Dyer wanders the world: he presents himself as an aimless wanderer, but this is something of a ruse: in the decade he covers, he published at least six books. These books aren’t really mentioned here: the reader familiar with Out of Sheer Rage will be able to place his Roman adventures within that context, and one suspects that his essay on New Orleans has something to do with his book on jazz. Dyer presents himself to the people he meets as a writer: but because he doesn’t mention his books in the text, he seems willing to come across as being without portfolio. Dyer’s presentation of himself contains a weird mix of humility and artifice: he presents his flaws and his frequent disinterest – there’s a certain sense in which this book is an apologia for an extended youth  – but there’s the sense that he’s holding something back. We know what he likes and doesn’t like, but the reader is left with a certain sense of distance after finishing the book: there’s a certain lack of autobiography. We’re not over-familiar. I like this.

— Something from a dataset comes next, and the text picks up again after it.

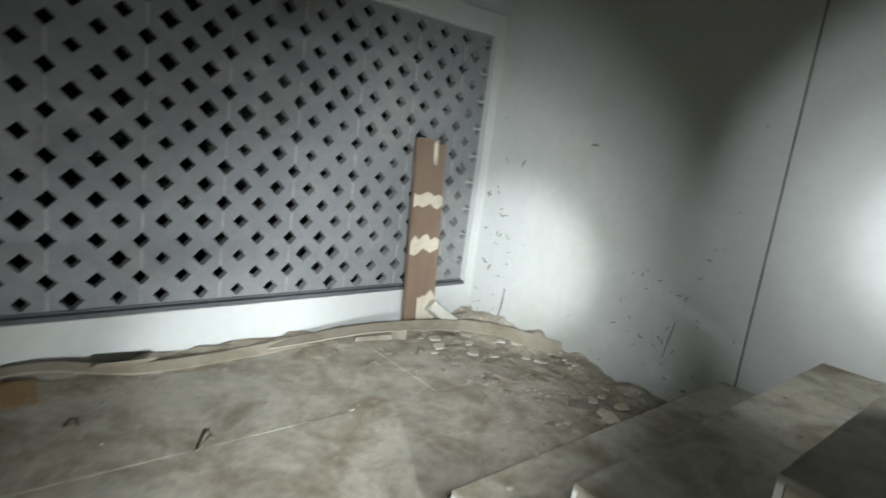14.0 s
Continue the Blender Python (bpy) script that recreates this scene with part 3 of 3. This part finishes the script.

The essays themselves vary. The pieces on Detroit, Miami, and New Orleans are better than one might expect, as they don’t overreach. Dyer isn’t trying to draw grand conclusions about American civilization from a city; rather, he records specific interactions and impressions. His descriptions of south-east Asian travels make him out to be one of those terrible tourists that one meets on the road, uninterested in anything around them but the next party: but again, one suspects this isn’t quite the case. The final essay, on Burning Man, shows its age: written at the height of San Francisco Internet boom hubris, there’s talk of Hakim Bey, who seems to have mostly been forgotten now, for better or for worse. Descriptions of drug experiences are almost invariably uninteresting. Here, though, he integrates it into larger experience: telescoping out from his local context to past experiences of travel, to Freud’s discussion of the ruins of Rome as metaphor for the mind in Civilization and Its Discontents, to Francesca Woodman’s photography, to Stalker. It works, though it shouldn’t.